The site plays a key role in the ‘Sweeeet Shot Contest,’ running March 27 to July 31. Participants give personal info and sink virtual basketballs to win a chance at a trip to Toronto, $500 spending money and $5,000 towards post-secondary tuition. Once in T.O., the winner attends an NBA game and takes three shots from the free-throw line. Each ball in wins them an additional $5,000, up to $20,000. There are also weekly draws for 18 iPod minis. The agency behind the initiative is BBDO.

ComBase Market Focus: Vancouver, B.C.
* More than 1,250,000 adults in Vancouver report reading a weekday or weekend edition of their local community newspaper. This is 78% of the city’s adult population.
* By comparison, 67% of adults report reading any daily newspaper (weekday or weekend).
* Almost a quarter of the Vancouver population (367,900 adults) cannot be reached with daily newspapers and only read community newspapers.
* Exclusive community newspaper readers in Vancouver tend to be female and between the ages of 25 and 34.
And when it comes to other media in Vancouver:
* 27% of adults admit they didn’t listen to any radio yesterday.
* 15% report listening to non-commercial CBC stations.
* 44% of adults report watching less than 9.5 hours of television in the past week, or less than an hour and a half a day.
Source: ComBase 2003-2004 Study
ComBase, the Community Newspaper Database, is a syndicated consumer-media survey of more than 400 Canadian markets that provides market-by-market information. It is an initiative of the Canadian Community Newspaper Association and its nearly 700 members across the country. For more information, contact Kelly Levson, senior project manager, kellylevson@combase.ca.

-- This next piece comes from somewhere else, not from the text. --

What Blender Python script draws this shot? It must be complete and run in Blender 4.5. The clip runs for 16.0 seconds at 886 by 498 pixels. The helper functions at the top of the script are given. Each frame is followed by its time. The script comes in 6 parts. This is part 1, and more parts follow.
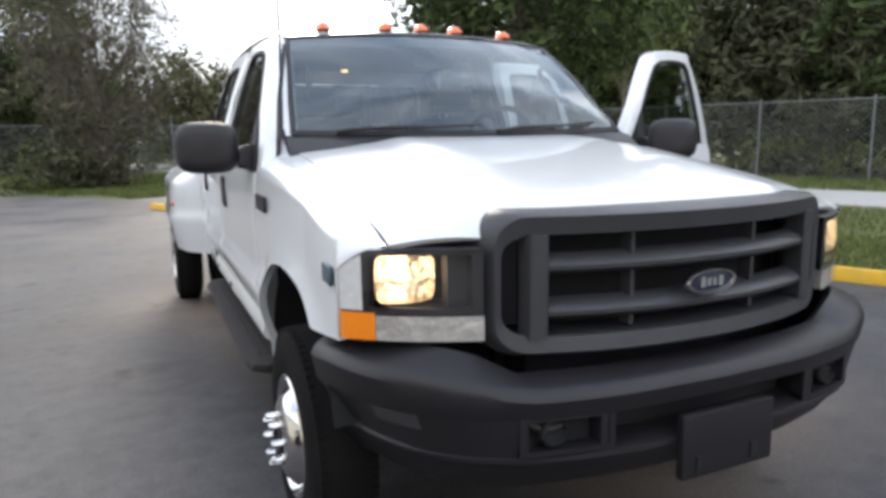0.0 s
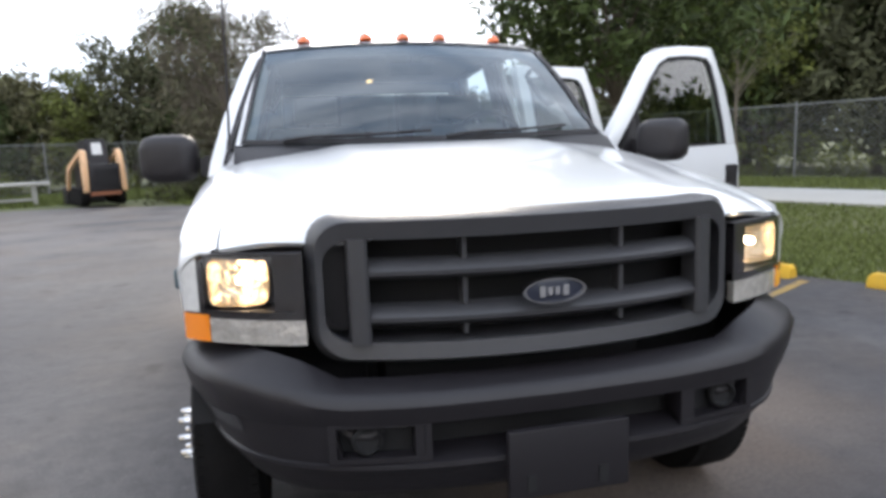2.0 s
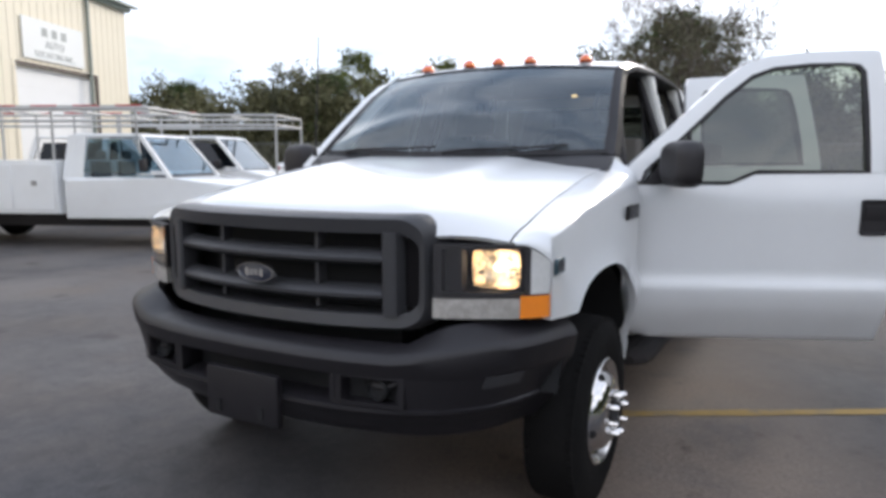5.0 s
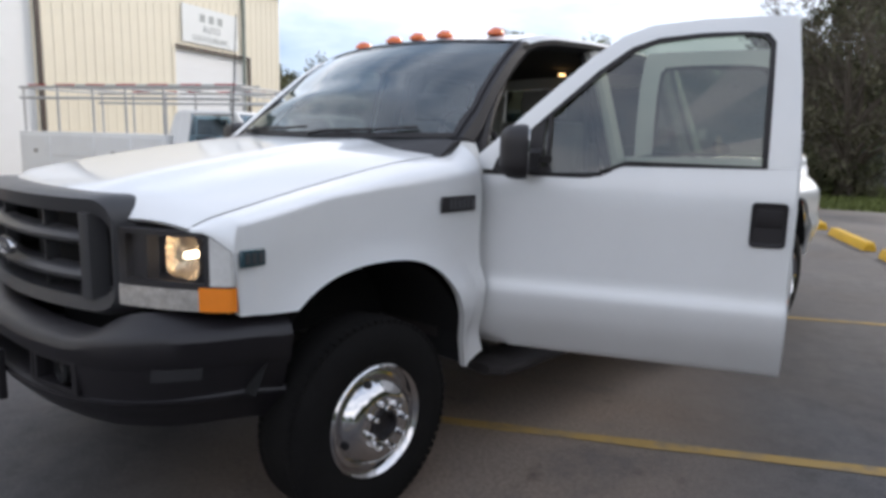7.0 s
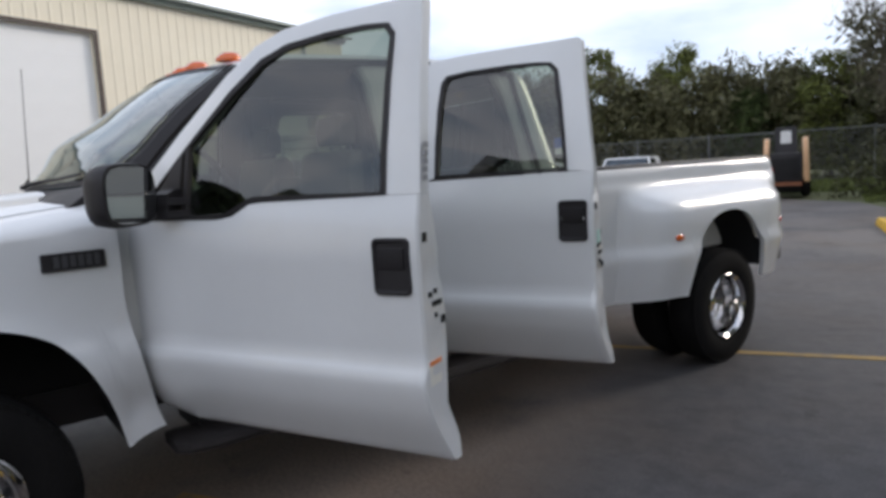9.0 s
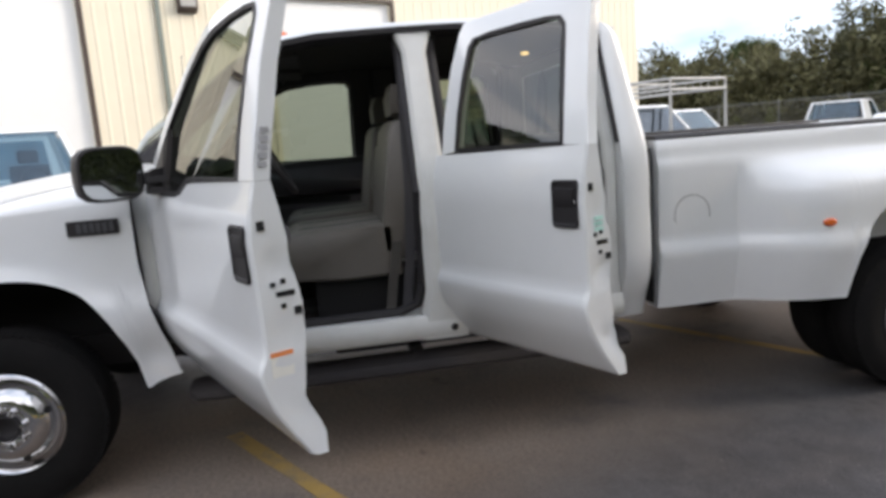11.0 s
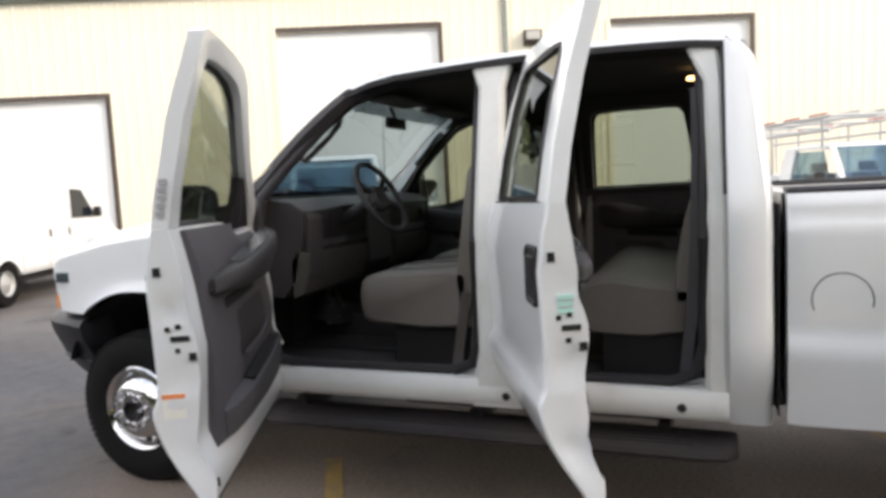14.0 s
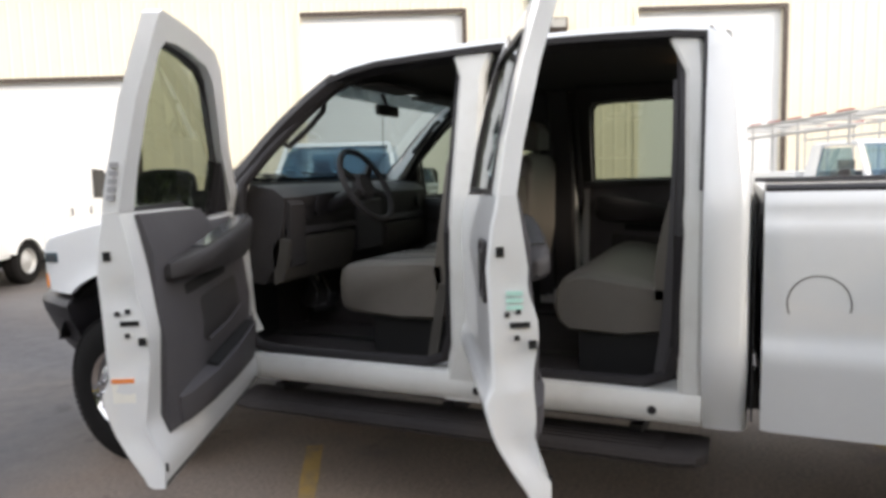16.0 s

HGTV has designs on the generation gap
HGTV is combining family dynamics with design as two twentysomething offspring enlist a couple of young designers to redo an outdated room in their parents’ house. Called, oddly enough, My Parents’ House, the show will air Tuesdays at 9:30 p.m. beginning April 5. Will the eccentric characters, sometimes charged family interaction and chic design transformations make for compelling viewing? HGTV is hoping both generations will tune in to find out.